# Problem description:
Skip the pictures and extract all of the lines exactly as written.

======

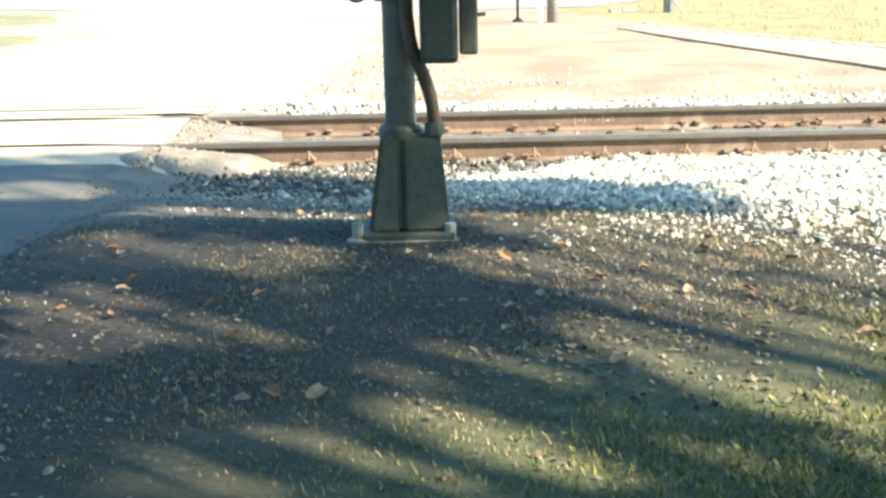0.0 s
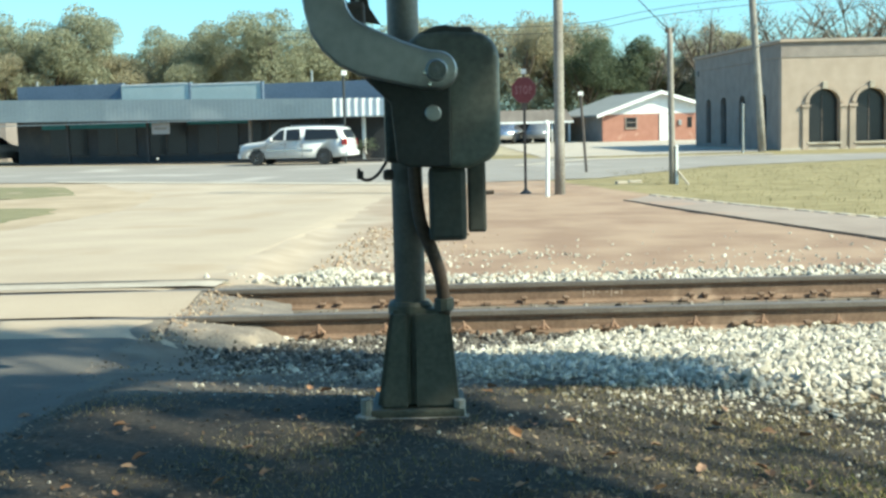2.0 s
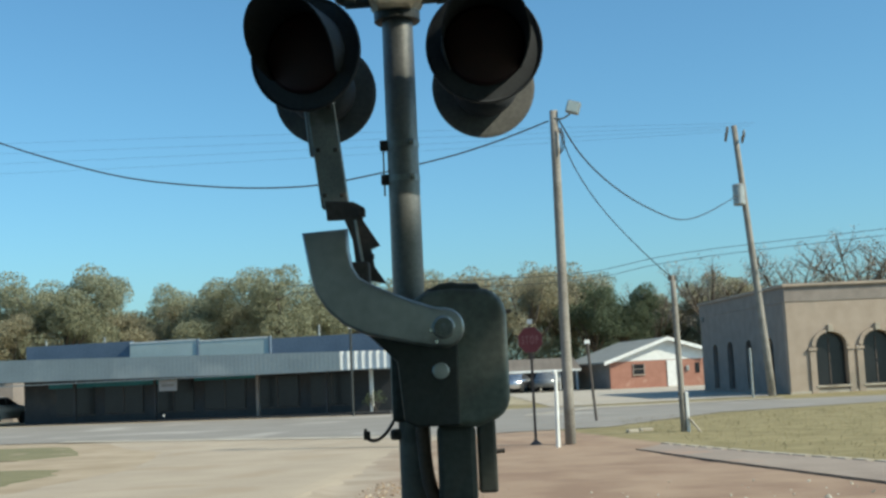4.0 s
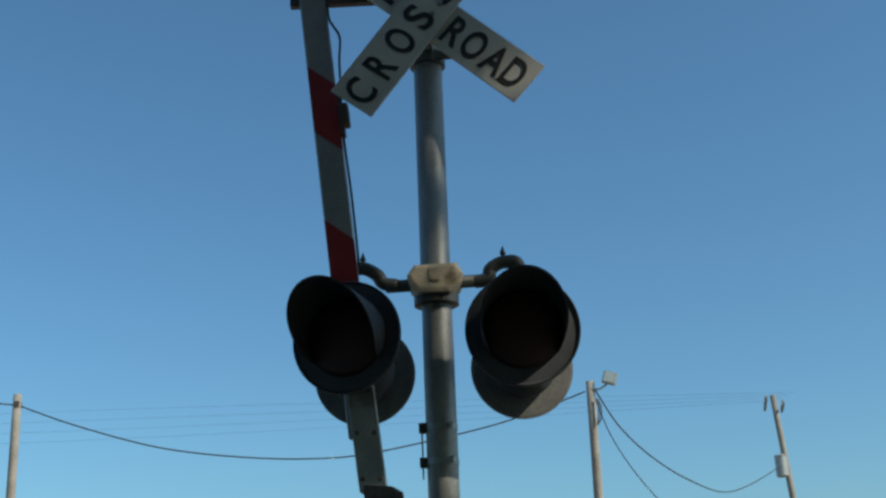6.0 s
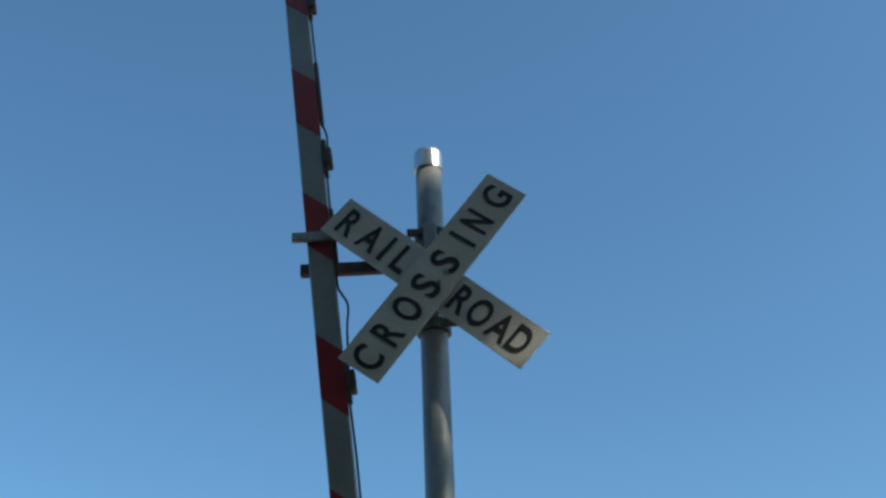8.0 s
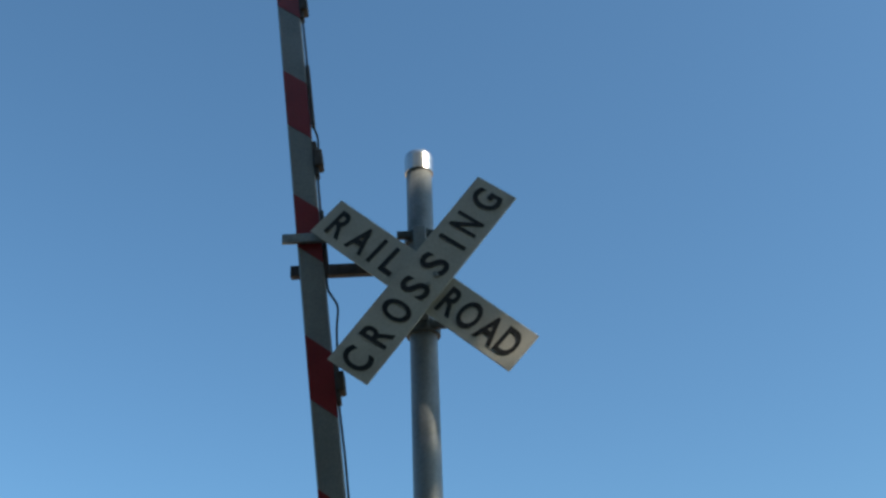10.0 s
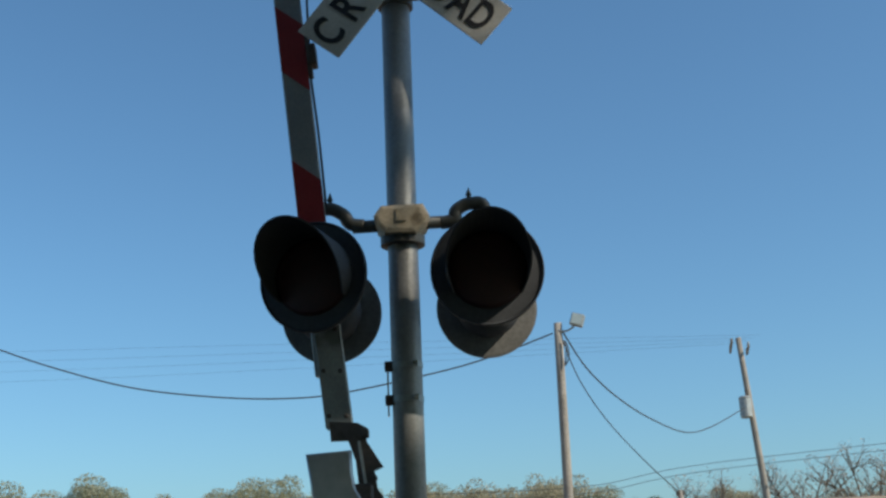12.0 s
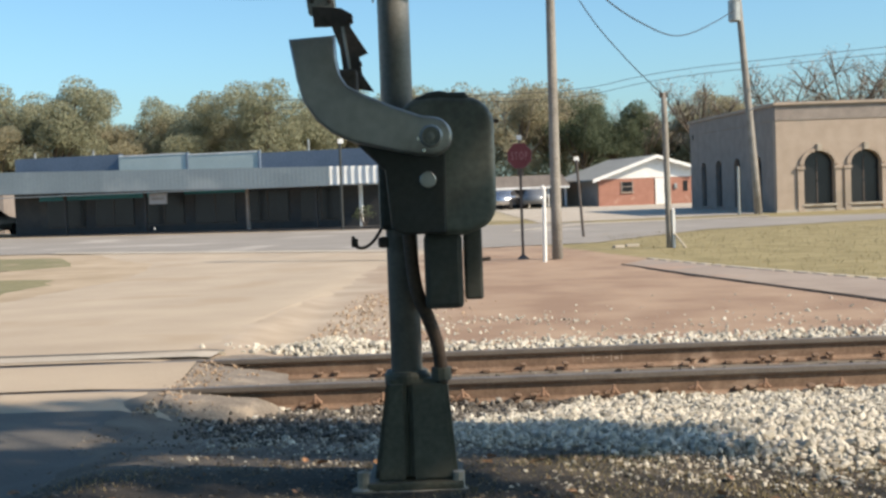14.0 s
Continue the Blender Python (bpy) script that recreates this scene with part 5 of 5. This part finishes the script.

======

# Answer:
0.0 s
2.0 s
4.0 s
6.0 s
8.0 s
10.0 s
12.0 s
14.0 s
Continue the Blender Python (bpy) script that recreates this scene with part 5 of 5. This part finishes the script.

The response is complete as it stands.